Церковь молилась почти так же, как два тысячелетия назад, и произносились там все те же слова, огромные и неизносные. В дни небывалой дешевизны слов, в ожидании времен, когда слова вообще потеряют смысл, церковь говорила понятиями точными и огромными.

Слова, идущие от истоков христианства, произносились в церквах Москвы и в четырнадцатом веке, и в страшном шестнадцатом, и во время последней московской чумы в восемнадцатом веке, произносились в тех же церквах и часто в том же окружении. Теперь, в эту зиму, знакомое вчера, слишком знакомое, приобретало характер почти откровения.

Дьякон во время литургии воздвигает моления:

«О избавитися нам от всякия скорби, гнева и нужды, Господу помолимся», «Заступи, спаси, помилуй и сохрани нас, Боже, Твоею благодатью».

И звенят голоса хора:

«Господи, помилуй»,

«Дне всего свершенна, свята, мирна и безгрешна у Господа просим».

И в синюю высь уходят голоса хора:

«Подай, Господи»,

«Христианския кончины живота нашего безболезненны, непостыдны, мирны и доброго ответа на Страшном Судищи Христове просим»,

«Подай, Господи».

Вот именно «непостыдной кончины мирной». Боже мой, какой реально понят­ный, насущно важный смысл приобретали слова эти для вчера еще легкомысленного и равнодушного слуха. И опять дьякон, подняв перстами орарь наподобие крыла серафима, возглашал:

«Ангела мирна, верна наставника, хранителя душ и телес наших у Господа просим».

Старая жизнь улицы постепенно совсем умерла. Улицы стали большими доро­гами, необходимыми коммуникациями. Мертвые лавчонки с ободранными вывеска­ми напоминали о прошлом, ставшем далеким и малоправдоподобным. На улицах не было гуляющих и зевак, все куда-то спешили с рюкзаками, сумками, салазками. И внешне публика посерела, одежонка старая, дооктябрьская, чуть-чуть нелепая, и уже стало казаться, что одежда простонародья как-то добротнее, оправданнее, уместнее и потому, пожалуй, даже красивее.

Именно в эту зиму увиделось, что в жизни случилось что-то радикальное, что-то сошло с нарезки, и приарбатские улицы и переулки, запутавшись в собственной сети, пошли блуждать вслепую. Сослепу они натыкались на каменные стены домов, поворачивали в сторону и машинально описывали петли. Скособочившаяся жизнь двигалась, ковыляя, по одной оси, а улицы блуждали по другой. С этого началось разобщение с местностью.

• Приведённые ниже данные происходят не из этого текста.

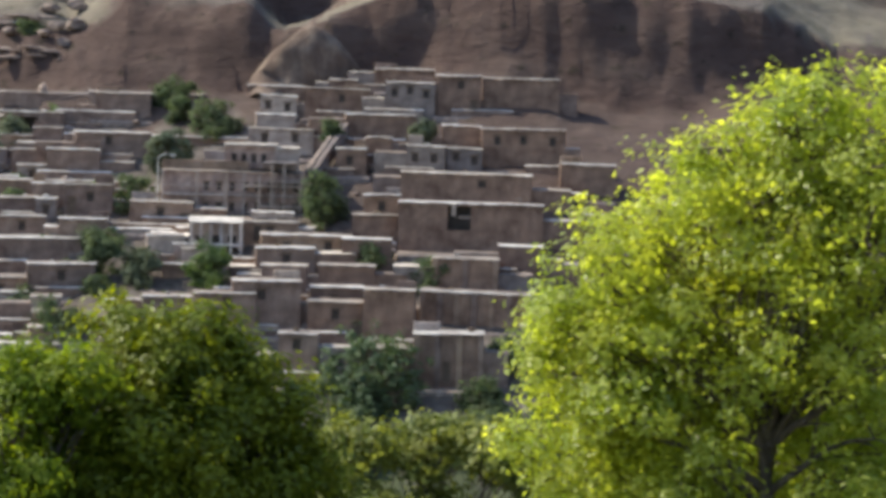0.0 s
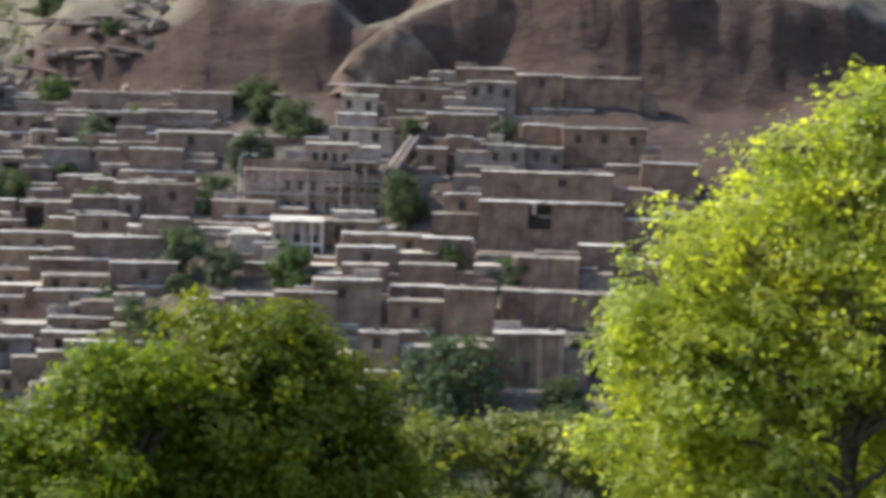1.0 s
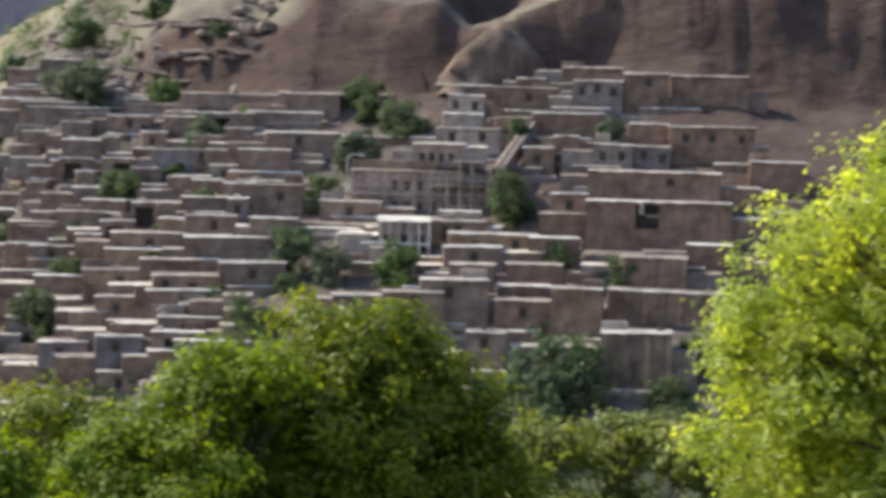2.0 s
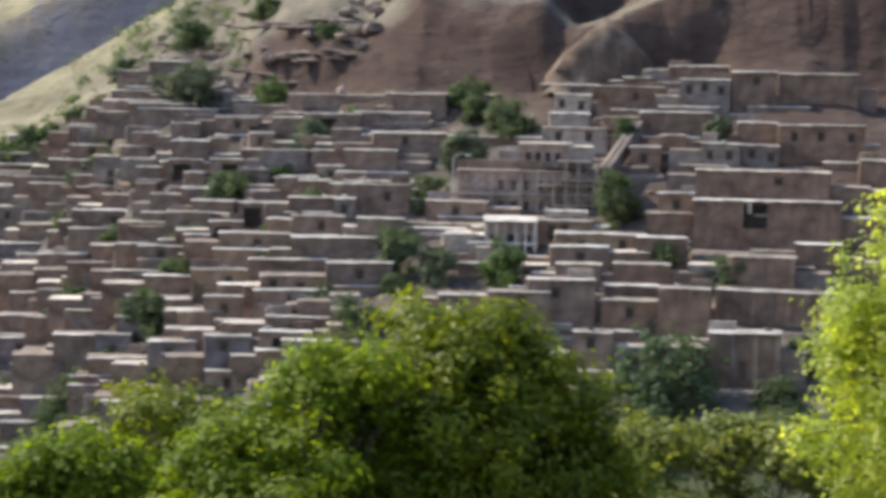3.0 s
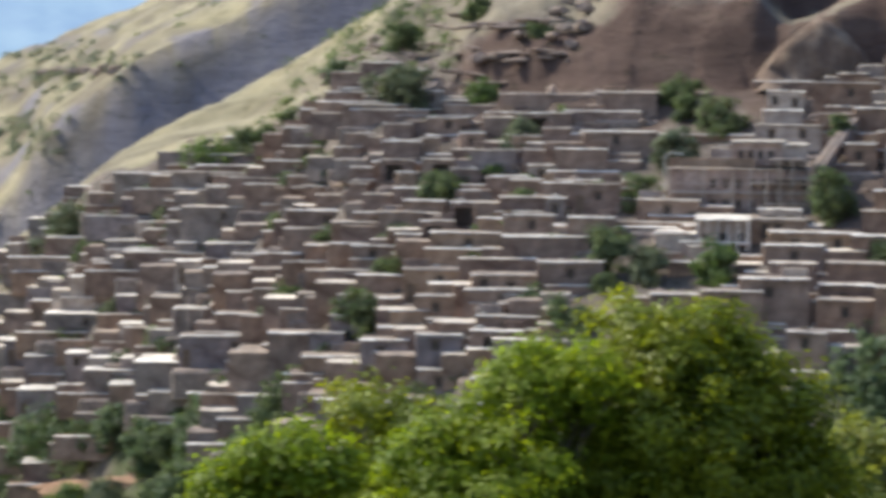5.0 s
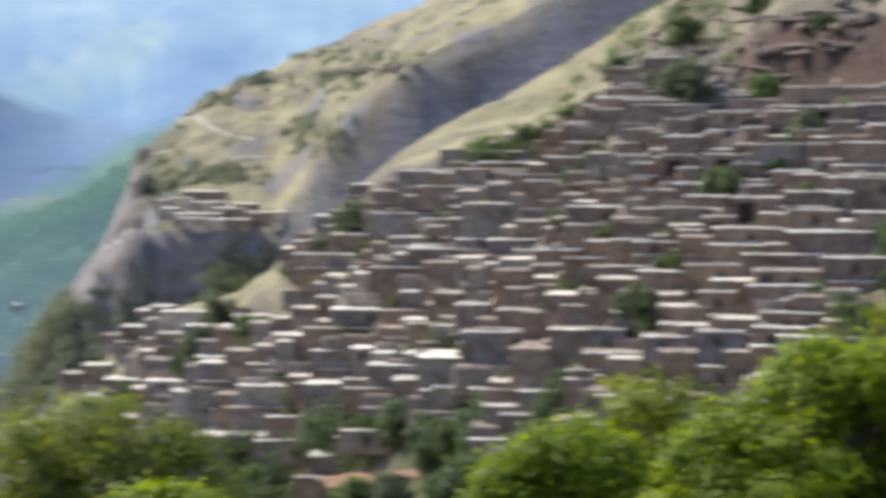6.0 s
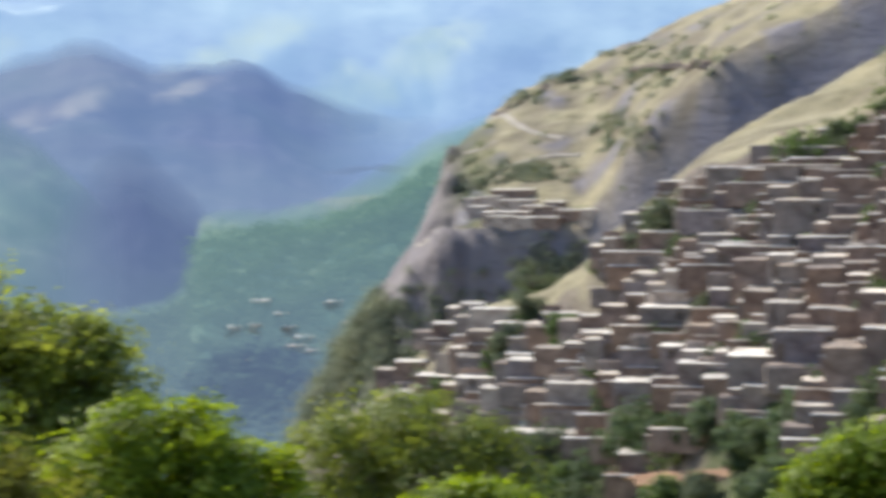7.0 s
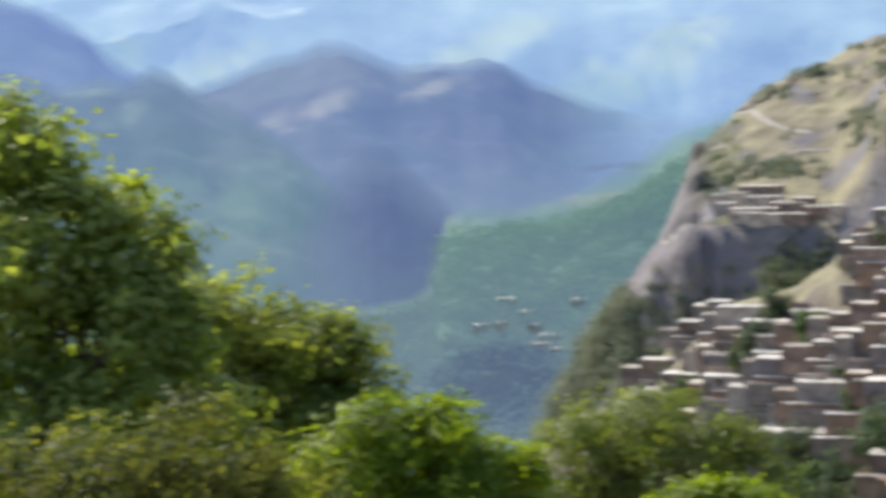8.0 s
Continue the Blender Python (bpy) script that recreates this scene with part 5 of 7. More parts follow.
house(-22.0, 180.7, -16.10, 6.3, 2.6, 2.0, 2.2, "L")
house(-6.0, 185.9, -13.62, 2.1, 4.2, 2.0, 3.0, "R")
house(-5.4, 187.4, -13.03, 2.1, 3.4, 2.4, 4.2, "Rw1")
house(-13.5, 175.0, -17.72, 0.1, 4.0, 2.2, 3.0, "w1")
house(-8.0, 175.3, -17.57, 2.1, 5.0, 2.3, 3.0, "R")
house(14.6, 198.5, -9.10, -1.2, 5.5, 2.5, 3.4, "R")
house(15.2, 186.4, -13.42, -7.2, 5.7, 3.0, 3.4, "R")
house(13.9, 174.9, -17.46, -3.7, 5.4, 2.8, 3.6, "Rw1")
house(12.3, 167.6, -20.23, -6.7, 5.6, 2.9, 3.6, "R")
house(-69.2, 238.7, 1.22, 11.8, 4.9, 3.1, 2.2, "")
house(-78.9, 238.3, -7.61, 15.2, 5.7, 3.3, 2.8, "")
house(-66.3, 220.2, -7.58, 15.1, 3.5, 2.6, 2.6, "")
house(-92.2, 249.5, -8.32, 12.6, 3.1, 3.1, 2.0, "G")
house(-84.0, 239.7, -9.58, 16.1, 4.1, 3.2, 2.6, "")
house(-77.3, 233.0, -9.71, 12.9, 5.1, 3.2, 2.8, "w1")
house(-67.5, 219.3, -8.93, 17.5, 3.3, 2.7, 2.4, "")
house(-75.2, 225.3, -12.61, 16.1, 3.3, 2.9, 2.4, "")
house(-103.0, 245.2, -13.75, 15.9, 9.1, 3.3, 2.6, "G")
house(-90.4, 234.2, -15.04, 13.9, 2.5, 3.3, 2.4, "G")
house(-86.2, 231.5, -14.87, 16.0, 6.0, 3.2, 2.8, "Gw1")
house(-78.9, 226.1, -14.34, 12.5, 7.1, 3.4, 3.0, "")
house(-63.7, 212.1, -10.93, 14.6, 2.6, 2.8, 2.4, "")
house(-63.1, 208.7, -12.57, 10.5, 2.1, 2.7, 2.4, "")
house(-59.6, 204.0, -13.64, 9.3, 3.0, 2.9, 2.6, "")
house(-67.4, 212.6, -14.09, 13.6, 3.4, 2.7, 2.4, "")
house(-69.9, 217.6, -13.42, 16.6, 4.4, 3.0, 2.4, "")
house(-93.6, 234.0, -16.37, 11.8, 4.6, 3.1, 2.4, "")
house(-84.0, 225.4, -17.11, 13.3, 12.2, 3.3, 3.0, "Gw1")
house(-98.3, 233.6, -18.95, 13.8, 2.5, 2.8, 2.2, "L")
house(-93.1, 230.9, -17.81, 13.1, 2.6, 3.2, 2.2, "B")
house(-88.1, 225.4, -18.84, 13.8, 8.0, 3.0, 2.8, "Gw1")
house(-79.4, 219.6, -18.12, 13.6, 3.8, 3.1, 2.4, "")
house(-67.9, 210.8, -16.17, 12.8, 8.0, 3.3, 2.8, "w1")
house(-58.2, 199.7, -15.34, 16.9, 4.9, 2.6, 2.6, "w1")
house(-70.0, 211.2, -17.43, 14.6, 7.0, 3.2, 2.8, "w1")
house(-59.3, 198.3, -16.48, 15.6, 6.7, 3.2, 2.8, "o1")
house(-94.0, 228.9, -19.64, 14.4, 4.8, 2.7, 2.4, "")
house(-73.8, 213.1, -18.59, 14.6, 3.5, 2.6, 2.6, "")
house(-63.8, 200.6, -19.12, 17.4, 5.1, 2.8, 2.8, "w1")
house(-56.5, 192.4, -18.43, 14.6, 4.5, 2.5, 2.8, "w1")
house(-88.8, 223.0, -20.52, 17.7, 2.6, 2.7, 2.2, "G")
house(-90.4, 221.8, -22.22, 15.7, 11.1, 3.0, 2.8, "w1")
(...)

Обитатели муравейника вдруг в силу каких-то причин превратились в другой вид насекомых, обладающий другими особенностями и потребностями, старый муравей­ник они могли лишь использовать, в целом он уже совершенно не соответствовал характеру жизни этих новых насекомых.

Моя школьная жизнь продолжалась, но обрела она в эту зиму те формы, в которых и пребывала до конца моего среднего образования. Ходил я в школу, когда мне вздумается, часто по неделям сидел дома или выполнял какие-то функции, к науке отношения не имеющие. Сколько я ни пытался сосредоточить свое внимание на том, что говорилось в классе, ничего из этого не получалось. Как ни страшна была жизнь, но все в ней было так глубоко, так значительно, а то, что говорилось в школе, было так плоскодонно, так ни к селу ни к городу.

Я был маленьким мальчиком, меня посадили за парту, заставили слушать, слышанное запомнить и затем повторить, но именно слышать-то я и не мог. Как только начинался разговор про какого-то идиота, вышедшего из точки А, я мигом выключался и оказывался во власти своей фантазии.